▶ What you are asked to do
Each line below either holds the string "script" or doesn't. Count those that do and give only the number.

------------------------------------------------

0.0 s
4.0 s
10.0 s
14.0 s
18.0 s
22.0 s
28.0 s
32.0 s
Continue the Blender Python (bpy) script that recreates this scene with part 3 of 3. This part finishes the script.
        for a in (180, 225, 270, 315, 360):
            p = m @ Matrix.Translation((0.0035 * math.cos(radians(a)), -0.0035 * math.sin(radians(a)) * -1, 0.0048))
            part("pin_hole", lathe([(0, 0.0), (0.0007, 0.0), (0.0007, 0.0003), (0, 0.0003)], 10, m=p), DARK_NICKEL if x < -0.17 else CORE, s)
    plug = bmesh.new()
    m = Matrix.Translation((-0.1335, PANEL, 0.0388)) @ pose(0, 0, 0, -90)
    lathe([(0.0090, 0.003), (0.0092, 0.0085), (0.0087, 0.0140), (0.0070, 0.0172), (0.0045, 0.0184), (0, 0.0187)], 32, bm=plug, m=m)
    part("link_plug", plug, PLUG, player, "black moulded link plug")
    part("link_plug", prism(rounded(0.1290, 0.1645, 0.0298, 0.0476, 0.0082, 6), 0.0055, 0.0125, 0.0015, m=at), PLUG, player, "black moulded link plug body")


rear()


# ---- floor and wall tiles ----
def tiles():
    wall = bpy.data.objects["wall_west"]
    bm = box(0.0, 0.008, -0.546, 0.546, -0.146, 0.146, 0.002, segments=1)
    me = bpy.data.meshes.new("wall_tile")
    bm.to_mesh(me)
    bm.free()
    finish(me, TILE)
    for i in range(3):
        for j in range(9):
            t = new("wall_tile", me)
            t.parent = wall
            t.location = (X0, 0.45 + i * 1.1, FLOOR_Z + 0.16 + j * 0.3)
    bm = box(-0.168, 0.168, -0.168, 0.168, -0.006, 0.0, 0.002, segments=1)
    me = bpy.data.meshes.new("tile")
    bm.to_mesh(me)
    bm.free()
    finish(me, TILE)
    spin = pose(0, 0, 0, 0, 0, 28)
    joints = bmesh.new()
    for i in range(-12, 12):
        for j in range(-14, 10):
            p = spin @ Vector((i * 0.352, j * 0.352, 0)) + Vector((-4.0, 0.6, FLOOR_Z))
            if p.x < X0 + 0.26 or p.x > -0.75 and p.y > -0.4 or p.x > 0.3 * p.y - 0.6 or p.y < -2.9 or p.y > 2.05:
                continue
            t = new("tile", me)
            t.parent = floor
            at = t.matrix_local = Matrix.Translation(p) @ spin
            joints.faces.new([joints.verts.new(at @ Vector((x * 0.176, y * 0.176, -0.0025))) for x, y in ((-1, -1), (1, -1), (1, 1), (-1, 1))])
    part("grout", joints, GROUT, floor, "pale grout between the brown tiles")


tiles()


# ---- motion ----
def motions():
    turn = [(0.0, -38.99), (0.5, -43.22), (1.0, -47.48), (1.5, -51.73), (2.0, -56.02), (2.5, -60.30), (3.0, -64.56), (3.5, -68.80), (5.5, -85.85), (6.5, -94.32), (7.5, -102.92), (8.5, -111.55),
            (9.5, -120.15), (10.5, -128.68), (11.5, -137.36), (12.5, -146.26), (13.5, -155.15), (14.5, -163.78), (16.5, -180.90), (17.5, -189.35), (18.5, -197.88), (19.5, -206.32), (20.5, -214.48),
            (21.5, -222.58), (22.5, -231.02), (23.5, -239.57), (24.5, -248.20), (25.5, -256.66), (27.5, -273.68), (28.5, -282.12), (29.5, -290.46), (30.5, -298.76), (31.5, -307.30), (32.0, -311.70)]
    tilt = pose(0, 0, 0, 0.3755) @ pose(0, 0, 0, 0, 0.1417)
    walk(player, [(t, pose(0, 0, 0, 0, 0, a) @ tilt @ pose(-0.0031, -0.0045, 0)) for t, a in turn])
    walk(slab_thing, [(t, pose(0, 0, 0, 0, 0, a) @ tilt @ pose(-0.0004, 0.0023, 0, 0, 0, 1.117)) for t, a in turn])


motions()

------------------------------------------------

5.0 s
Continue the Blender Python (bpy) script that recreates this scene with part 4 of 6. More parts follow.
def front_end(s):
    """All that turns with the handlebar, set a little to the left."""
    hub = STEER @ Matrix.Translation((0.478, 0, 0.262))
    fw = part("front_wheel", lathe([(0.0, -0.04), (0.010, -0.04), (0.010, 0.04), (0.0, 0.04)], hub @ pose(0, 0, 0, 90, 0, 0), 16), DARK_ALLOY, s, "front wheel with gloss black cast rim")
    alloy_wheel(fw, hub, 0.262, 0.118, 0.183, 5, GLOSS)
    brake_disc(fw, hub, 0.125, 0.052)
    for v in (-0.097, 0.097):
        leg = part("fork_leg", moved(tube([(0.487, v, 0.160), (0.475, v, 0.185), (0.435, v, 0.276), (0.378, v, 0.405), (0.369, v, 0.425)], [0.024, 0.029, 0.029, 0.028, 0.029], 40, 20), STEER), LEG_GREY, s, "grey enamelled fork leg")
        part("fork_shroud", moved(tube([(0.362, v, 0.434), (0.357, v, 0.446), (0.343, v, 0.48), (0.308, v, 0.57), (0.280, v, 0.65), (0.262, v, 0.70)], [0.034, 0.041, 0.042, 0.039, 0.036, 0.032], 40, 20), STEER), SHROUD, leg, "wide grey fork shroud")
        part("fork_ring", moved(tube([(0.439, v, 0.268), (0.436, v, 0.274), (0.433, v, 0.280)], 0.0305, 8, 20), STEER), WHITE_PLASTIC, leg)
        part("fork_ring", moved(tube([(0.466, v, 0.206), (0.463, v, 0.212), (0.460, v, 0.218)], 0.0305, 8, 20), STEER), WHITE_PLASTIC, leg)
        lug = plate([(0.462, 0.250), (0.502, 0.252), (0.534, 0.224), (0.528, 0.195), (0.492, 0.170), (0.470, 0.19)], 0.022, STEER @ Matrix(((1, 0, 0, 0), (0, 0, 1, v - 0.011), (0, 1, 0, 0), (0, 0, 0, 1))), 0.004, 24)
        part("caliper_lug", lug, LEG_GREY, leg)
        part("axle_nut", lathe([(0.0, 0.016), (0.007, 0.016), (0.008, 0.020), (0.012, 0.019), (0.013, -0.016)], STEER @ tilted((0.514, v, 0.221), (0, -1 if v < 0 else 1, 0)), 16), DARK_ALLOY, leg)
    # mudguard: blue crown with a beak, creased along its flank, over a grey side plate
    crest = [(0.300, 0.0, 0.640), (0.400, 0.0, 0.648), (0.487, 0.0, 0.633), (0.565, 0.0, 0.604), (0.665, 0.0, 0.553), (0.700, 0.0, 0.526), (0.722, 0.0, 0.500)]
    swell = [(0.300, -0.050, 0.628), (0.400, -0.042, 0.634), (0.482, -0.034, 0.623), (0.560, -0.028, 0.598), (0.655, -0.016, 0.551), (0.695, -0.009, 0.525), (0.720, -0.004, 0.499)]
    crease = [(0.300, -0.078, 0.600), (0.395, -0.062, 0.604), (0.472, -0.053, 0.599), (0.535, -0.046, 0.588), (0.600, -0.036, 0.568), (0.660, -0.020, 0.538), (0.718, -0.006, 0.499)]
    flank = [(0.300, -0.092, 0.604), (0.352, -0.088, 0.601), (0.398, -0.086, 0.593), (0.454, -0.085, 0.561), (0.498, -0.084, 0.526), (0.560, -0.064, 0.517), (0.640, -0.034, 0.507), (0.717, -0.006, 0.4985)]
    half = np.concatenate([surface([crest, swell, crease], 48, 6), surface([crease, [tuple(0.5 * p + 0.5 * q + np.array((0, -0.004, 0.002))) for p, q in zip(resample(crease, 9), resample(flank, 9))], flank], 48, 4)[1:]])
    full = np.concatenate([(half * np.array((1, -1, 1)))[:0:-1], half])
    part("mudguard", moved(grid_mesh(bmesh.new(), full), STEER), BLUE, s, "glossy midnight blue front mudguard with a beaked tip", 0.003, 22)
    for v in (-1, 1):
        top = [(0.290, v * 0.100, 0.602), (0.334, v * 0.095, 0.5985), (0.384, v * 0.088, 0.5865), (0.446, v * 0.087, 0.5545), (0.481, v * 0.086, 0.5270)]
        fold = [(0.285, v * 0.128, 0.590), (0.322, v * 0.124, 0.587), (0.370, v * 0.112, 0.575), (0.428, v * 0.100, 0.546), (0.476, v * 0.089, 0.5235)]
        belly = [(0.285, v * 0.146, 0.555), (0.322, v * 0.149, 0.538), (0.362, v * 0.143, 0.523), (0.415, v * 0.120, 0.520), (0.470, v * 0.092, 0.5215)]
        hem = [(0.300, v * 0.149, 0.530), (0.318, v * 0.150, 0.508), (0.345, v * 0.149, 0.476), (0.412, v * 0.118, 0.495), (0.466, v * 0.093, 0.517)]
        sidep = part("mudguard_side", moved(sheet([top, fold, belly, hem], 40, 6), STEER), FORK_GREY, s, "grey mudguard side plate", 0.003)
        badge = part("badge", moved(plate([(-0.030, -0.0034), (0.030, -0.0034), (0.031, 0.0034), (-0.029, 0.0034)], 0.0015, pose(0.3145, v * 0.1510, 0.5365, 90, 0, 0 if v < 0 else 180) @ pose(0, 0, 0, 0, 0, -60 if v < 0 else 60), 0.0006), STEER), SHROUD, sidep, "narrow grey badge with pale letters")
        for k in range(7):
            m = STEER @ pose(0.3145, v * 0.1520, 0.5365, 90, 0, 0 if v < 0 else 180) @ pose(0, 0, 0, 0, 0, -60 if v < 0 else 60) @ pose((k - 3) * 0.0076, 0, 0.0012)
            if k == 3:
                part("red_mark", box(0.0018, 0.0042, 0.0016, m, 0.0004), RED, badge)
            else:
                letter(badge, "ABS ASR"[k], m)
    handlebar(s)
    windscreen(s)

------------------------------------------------

▶ Reply to the task
2